Cinta memang selalu digambarkan dengan segala keindahannya. Bahwasannya meski logika manusia berjalan untuk menutupi kedahsyatan sang amour, namun toh pada akhirnya kemenangan selalu berpihak pada kedahsyatan tersebut.

Cinta juga menjadi topik yang tak habis-habisnya diulas dan direntangkan baik dalam film, lagu maupun novel. Teman saya, Eka Kurniawan, misalnya menggambarkan cinta yang membara yang tak habis-habisnya seiring berjalannya umur manusia, seperti halnya musim yang berganti. Herannya, meski sehari-hari sangat pendiam, Eka dapat menggambarkan kedahsyatan sang amour tersebut dalam cerpennya, "Cinta Tak Ada Mati". Judulnya saja sudah membuat merinding. Meski tidak se-happy ending "Le Temps Qui Changent", "Cinta Tak Ada Mati" mengambil topik yang sama di mana sang lelaki tak sudah-sudahnya mencintai perempuan sejatinya. Setelah sang cinta sejati meninggal, sang lelaki yang telah uzur di makan usia dan setia tidak mencintai perempuan lain, mencari sisa-sisa perempuan sejatinya tersebut di bibir si suami.

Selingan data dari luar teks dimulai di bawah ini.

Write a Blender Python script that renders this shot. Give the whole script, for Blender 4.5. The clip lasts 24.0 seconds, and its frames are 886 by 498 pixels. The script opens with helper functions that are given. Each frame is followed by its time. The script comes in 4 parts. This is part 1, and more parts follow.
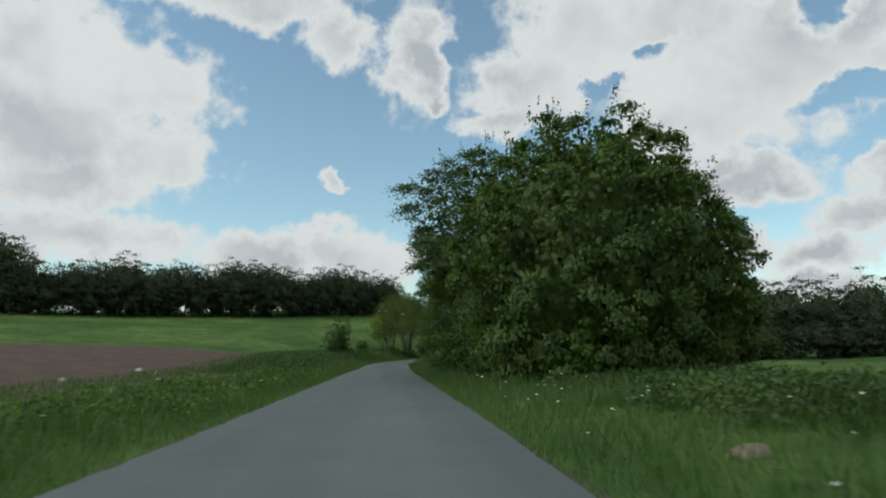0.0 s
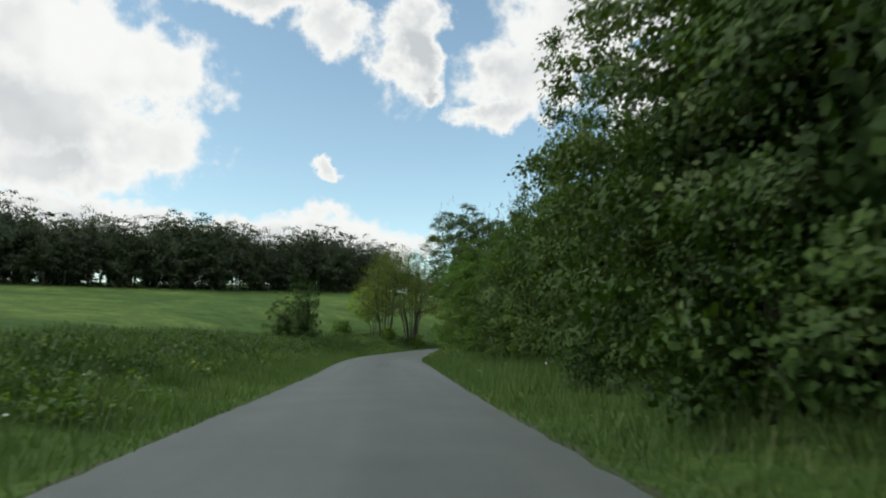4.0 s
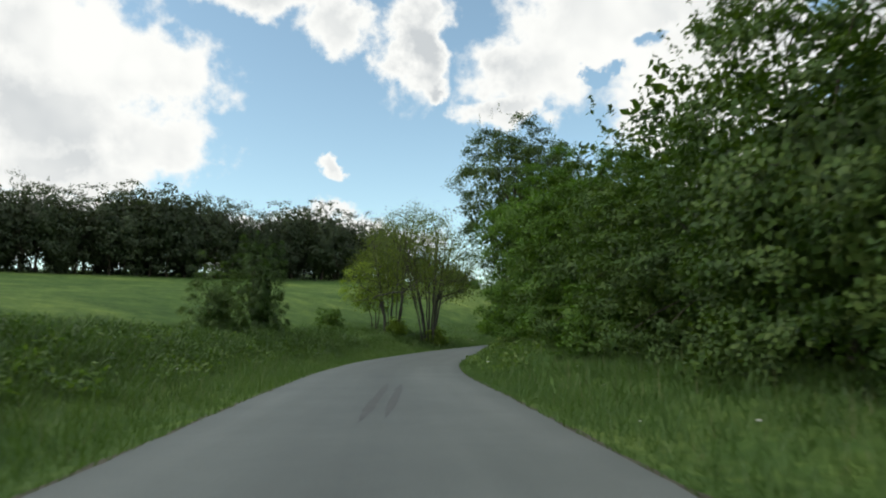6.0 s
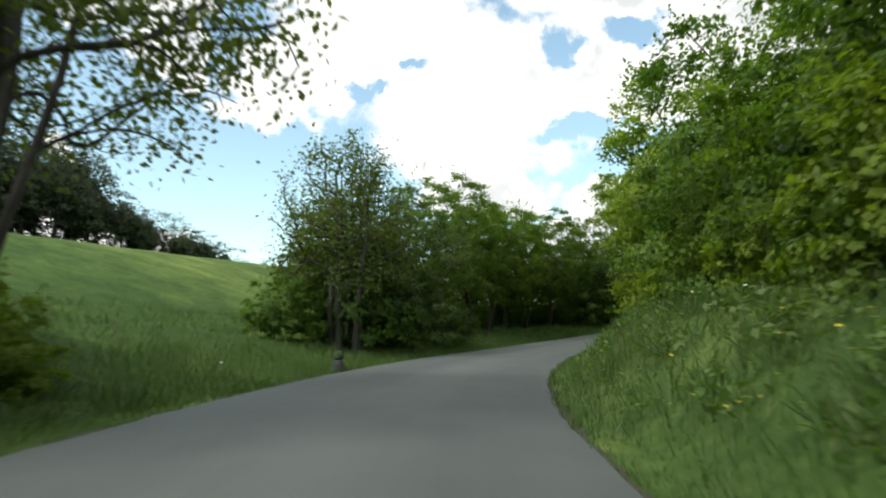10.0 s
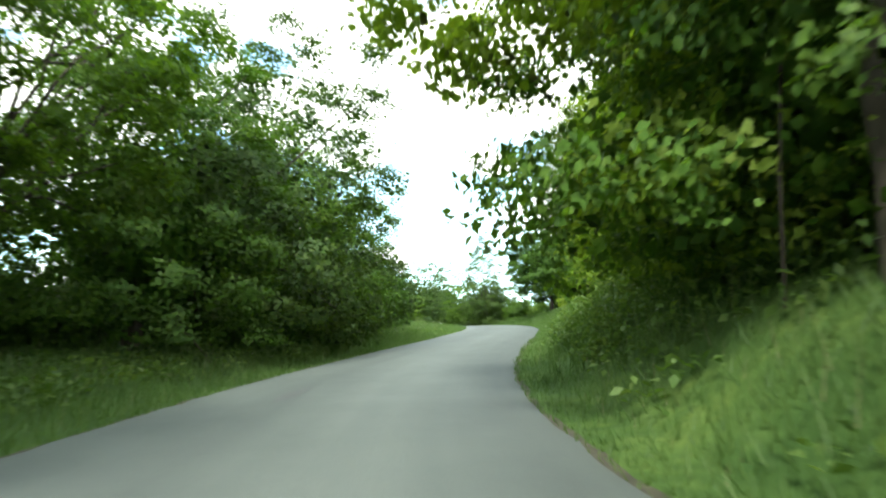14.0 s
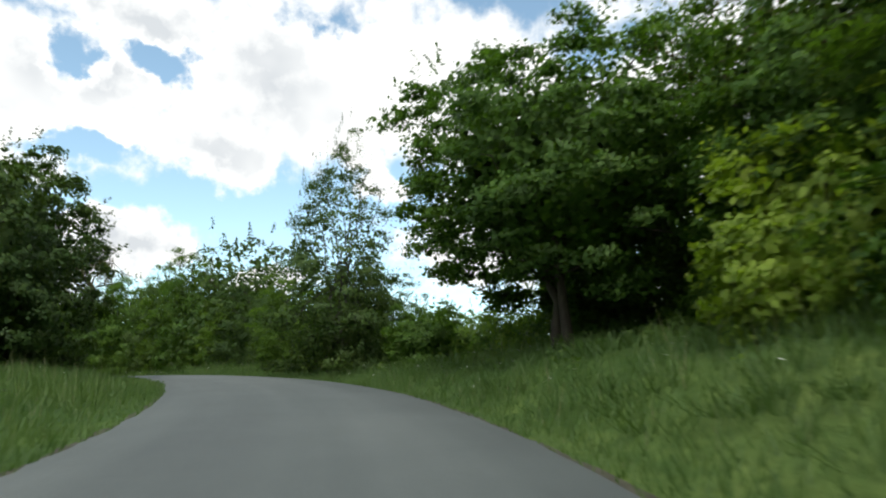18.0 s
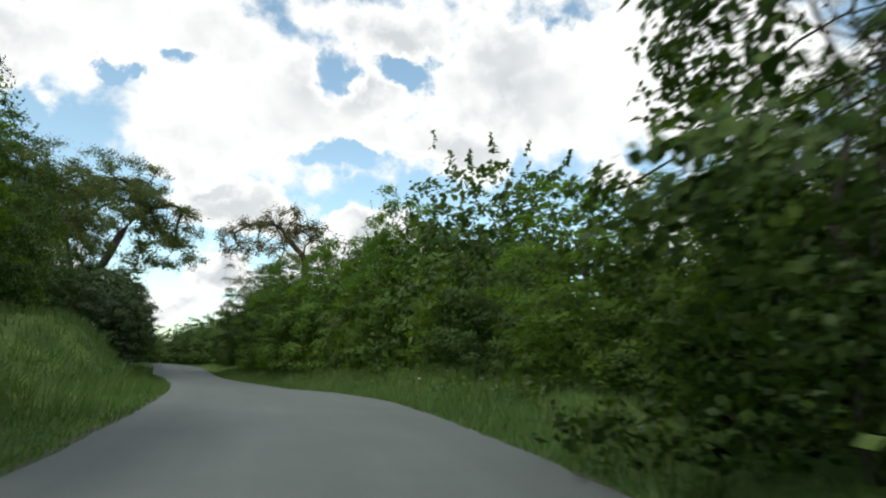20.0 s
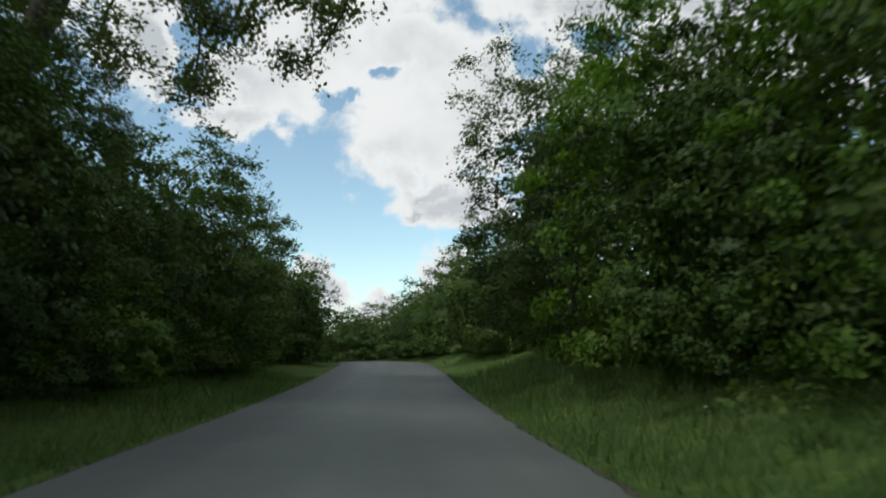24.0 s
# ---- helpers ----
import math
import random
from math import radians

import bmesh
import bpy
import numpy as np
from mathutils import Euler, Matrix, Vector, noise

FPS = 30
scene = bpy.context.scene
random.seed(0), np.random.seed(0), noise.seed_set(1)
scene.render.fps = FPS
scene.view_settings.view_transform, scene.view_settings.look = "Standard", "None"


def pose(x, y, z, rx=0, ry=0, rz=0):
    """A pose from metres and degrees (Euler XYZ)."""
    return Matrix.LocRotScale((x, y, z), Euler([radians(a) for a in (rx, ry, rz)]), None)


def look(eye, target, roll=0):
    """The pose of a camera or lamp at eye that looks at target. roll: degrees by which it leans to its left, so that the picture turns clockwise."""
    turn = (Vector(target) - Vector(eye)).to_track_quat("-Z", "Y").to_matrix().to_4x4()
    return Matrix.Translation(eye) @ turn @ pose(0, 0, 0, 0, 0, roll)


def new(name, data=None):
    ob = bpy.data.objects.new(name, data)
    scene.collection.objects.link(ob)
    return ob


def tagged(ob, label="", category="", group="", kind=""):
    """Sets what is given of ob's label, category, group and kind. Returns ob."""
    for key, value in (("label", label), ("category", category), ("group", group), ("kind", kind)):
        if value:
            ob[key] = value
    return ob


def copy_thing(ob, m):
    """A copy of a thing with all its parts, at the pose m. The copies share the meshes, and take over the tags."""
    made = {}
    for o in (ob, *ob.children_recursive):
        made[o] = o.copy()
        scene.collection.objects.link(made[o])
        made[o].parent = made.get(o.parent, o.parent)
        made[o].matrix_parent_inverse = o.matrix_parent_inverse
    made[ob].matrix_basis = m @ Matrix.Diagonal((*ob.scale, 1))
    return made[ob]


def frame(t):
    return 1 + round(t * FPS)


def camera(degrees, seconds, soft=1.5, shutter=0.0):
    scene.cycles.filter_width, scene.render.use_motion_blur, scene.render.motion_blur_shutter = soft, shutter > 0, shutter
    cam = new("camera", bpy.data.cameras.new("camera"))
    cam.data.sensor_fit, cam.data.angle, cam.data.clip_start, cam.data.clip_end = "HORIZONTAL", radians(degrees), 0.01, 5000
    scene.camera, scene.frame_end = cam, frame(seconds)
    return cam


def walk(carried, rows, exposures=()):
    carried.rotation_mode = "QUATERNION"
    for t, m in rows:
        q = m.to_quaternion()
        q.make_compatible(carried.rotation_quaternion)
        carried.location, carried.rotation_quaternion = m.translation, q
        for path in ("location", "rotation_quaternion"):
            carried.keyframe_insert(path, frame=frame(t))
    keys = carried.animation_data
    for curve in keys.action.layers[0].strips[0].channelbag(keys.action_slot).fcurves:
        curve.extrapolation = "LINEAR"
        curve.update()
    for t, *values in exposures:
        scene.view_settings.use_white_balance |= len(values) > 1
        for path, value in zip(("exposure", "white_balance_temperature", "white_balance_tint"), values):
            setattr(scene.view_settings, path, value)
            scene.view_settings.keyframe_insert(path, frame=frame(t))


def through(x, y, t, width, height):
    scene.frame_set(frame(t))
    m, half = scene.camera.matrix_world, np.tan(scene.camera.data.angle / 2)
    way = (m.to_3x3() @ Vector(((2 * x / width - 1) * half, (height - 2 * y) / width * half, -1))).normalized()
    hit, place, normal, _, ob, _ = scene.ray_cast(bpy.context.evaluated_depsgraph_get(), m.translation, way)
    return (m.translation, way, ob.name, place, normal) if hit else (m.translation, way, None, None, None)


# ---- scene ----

Kebetulan saja, saya selesai membaca kumpulan cerpen Eka dan setelah itu menonton "Les Temps Qui Changent" yang diputar di Festival Film Prancis. Saya tidak tahu harus terbawa imajinasi cerpen Eka ataukan imajinasi cinta ala français tersebut. Yang saya suka dari keduanya adalah di mana kedua tokoh, baik pada film Prancis tersebut dan dalam cerpen Eka, adalah laki-laki (heteroseksual) yang konon selalu memakai logika dalam menentukan cintanya. Bullshit, meski dalam film atau cerpen sekalipun, pastinya imajinasi akan adanya laki-laki yang bisa sedemikian mencintai kekasihnya –lah yang dapat membangkitkan kreativitas sineas, André Téchiné dan cerpenis, Eka Kurniawan (kebetulan dua-duanya lelaki) dalam mengembangkan karakter sang tokoh lelaki yang cinta mati dengan kekasihnya. Bisa jadi itu adalah pengalaman pribadi mereka sendiri, sayangnya saya tidak bisa menkonfirmasikannya dengan André, tapi mungkin lewat blog ini saya bisa bertanaya pada Eka, selama usia beranjak tua, selama musim berganti, pernahkan cintamu tak ada mati, sobat?